#### [GIVEN INSTRUCTION]
Within the data that follows, how many lines carry the string "part"? Give the number alone.

/---

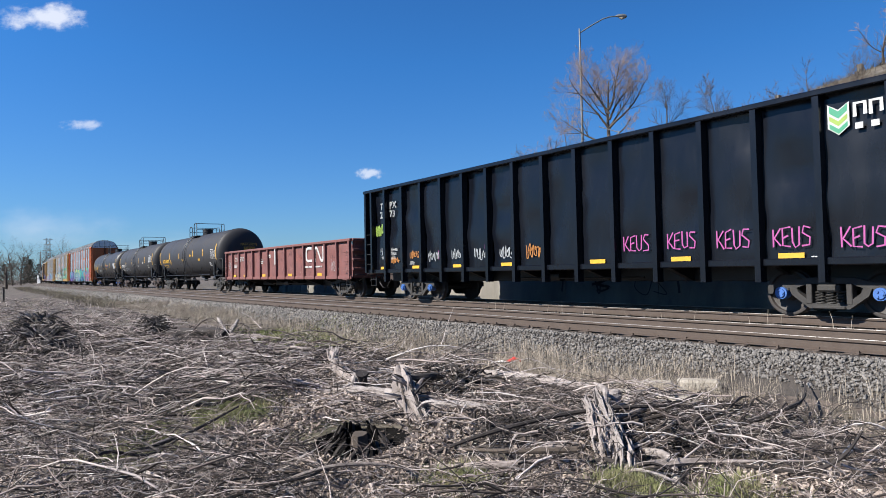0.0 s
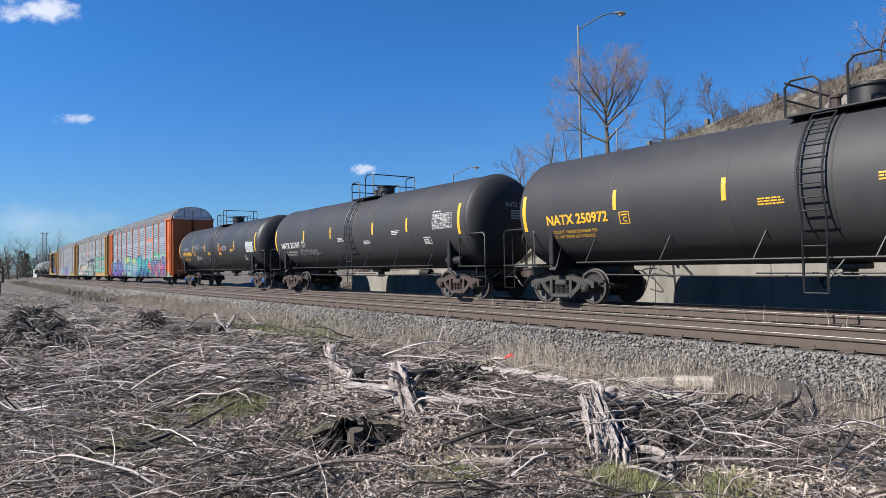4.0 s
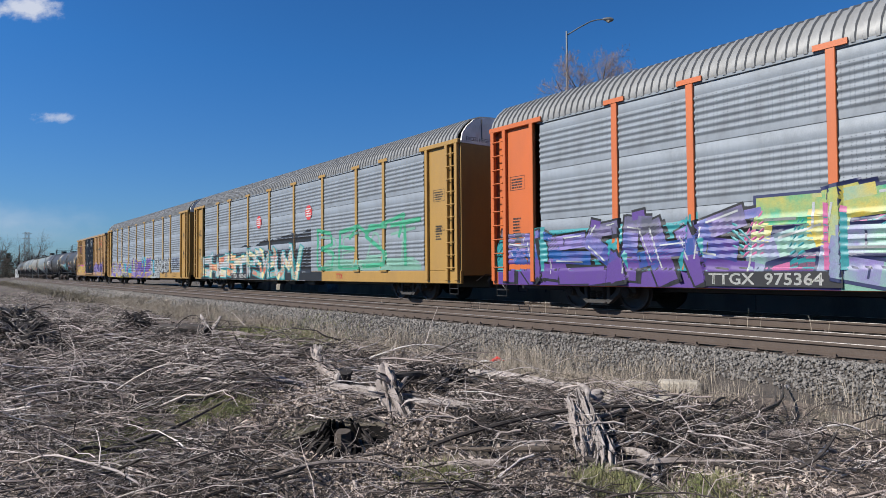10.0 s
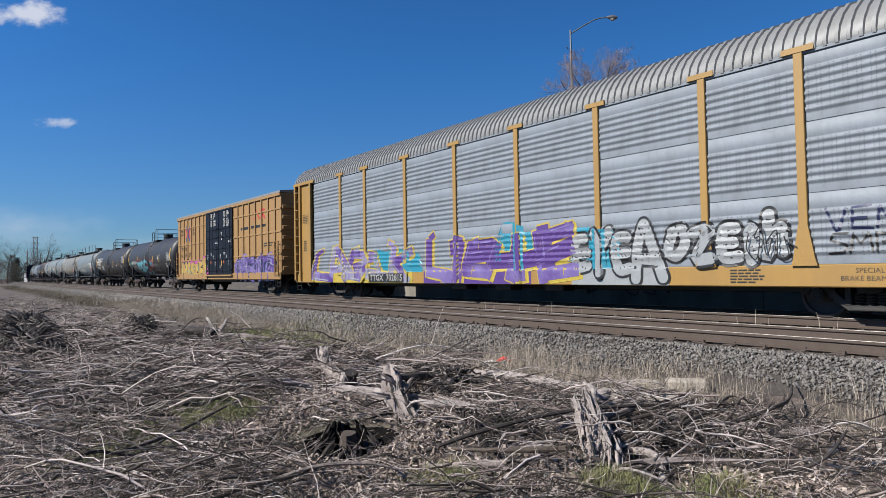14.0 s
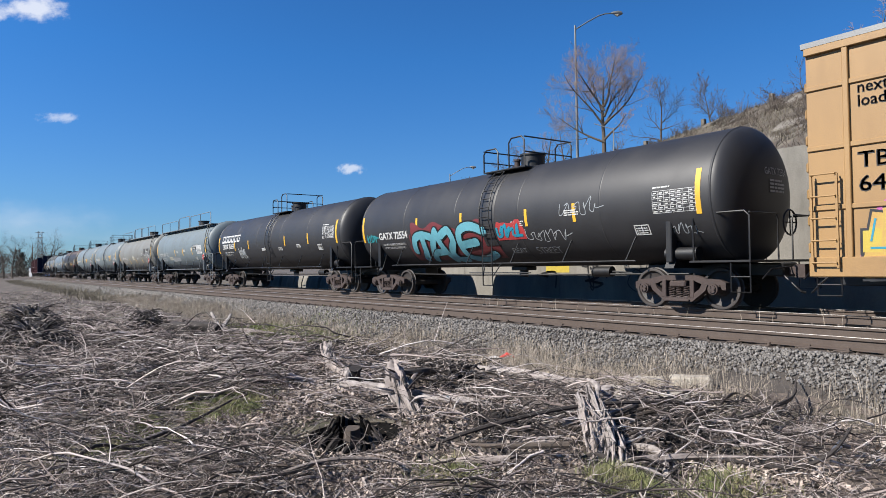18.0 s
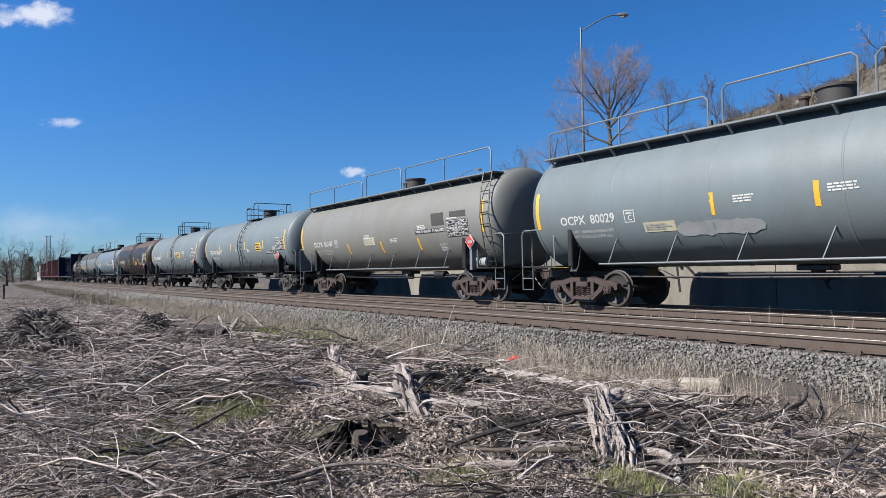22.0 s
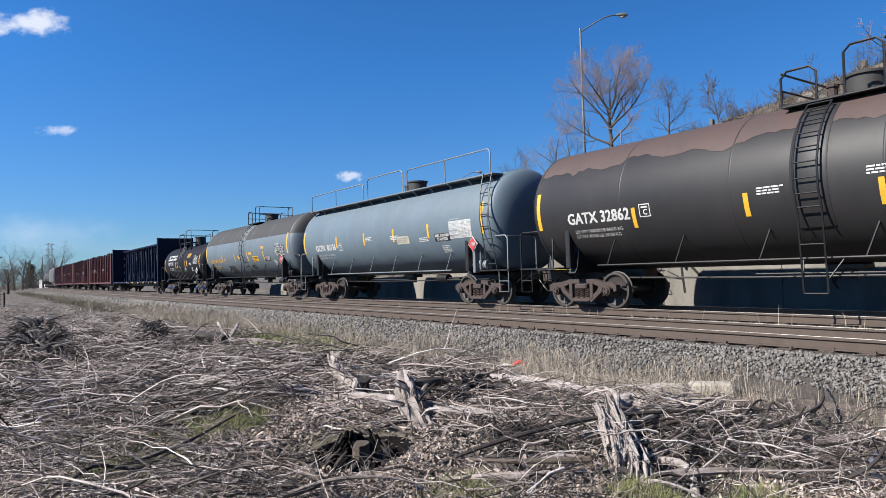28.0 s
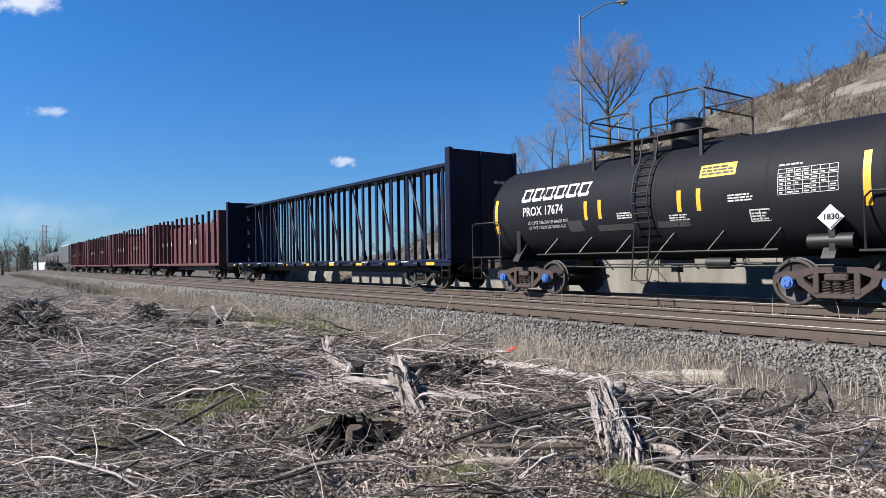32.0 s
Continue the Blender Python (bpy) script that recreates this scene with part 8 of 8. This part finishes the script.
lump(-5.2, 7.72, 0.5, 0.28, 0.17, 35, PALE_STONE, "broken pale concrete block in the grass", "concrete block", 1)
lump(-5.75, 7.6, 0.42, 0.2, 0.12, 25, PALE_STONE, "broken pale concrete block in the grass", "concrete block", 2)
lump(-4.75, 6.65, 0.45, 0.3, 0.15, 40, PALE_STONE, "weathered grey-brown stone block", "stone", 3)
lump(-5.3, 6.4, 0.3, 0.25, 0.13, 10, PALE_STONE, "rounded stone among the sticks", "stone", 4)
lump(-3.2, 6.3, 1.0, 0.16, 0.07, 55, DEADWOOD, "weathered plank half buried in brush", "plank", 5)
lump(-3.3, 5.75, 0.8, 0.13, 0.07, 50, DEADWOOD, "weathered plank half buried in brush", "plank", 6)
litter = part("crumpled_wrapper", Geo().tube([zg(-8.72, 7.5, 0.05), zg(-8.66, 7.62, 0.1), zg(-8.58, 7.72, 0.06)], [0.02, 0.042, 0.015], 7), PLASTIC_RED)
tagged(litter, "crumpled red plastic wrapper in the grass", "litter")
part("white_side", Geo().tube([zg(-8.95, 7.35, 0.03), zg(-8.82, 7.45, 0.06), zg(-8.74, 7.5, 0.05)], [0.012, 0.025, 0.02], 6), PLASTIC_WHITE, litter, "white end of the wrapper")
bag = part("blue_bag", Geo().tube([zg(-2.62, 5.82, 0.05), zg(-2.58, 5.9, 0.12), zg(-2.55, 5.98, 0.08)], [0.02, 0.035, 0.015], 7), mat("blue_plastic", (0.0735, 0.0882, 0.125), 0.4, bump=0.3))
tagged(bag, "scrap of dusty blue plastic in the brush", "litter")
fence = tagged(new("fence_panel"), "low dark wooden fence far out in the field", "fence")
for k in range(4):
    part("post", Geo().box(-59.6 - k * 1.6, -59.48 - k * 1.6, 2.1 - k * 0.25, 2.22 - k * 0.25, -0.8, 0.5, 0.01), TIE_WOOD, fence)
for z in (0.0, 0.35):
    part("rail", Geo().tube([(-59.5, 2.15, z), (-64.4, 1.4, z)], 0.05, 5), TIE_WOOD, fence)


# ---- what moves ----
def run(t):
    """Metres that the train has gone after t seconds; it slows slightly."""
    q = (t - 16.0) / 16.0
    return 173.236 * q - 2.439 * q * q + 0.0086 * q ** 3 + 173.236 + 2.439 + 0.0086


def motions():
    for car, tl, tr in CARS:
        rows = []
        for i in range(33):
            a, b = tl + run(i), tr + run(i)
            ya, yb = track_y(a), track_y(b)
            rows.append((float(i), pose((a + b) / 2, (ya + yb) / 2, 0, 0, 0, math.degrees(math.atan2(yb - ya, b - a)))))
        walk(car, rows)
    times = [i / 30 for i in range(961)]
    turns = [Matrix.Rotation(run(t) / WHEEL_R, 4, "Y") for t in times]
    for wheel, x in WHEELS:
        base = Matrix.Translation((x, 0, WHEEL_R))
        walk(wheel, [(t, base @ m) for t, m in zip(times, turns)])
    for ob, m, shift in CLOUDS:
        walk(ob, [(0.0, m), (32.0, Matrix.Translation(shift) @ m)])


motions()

\---

#### [SOLUTION BELOW]
6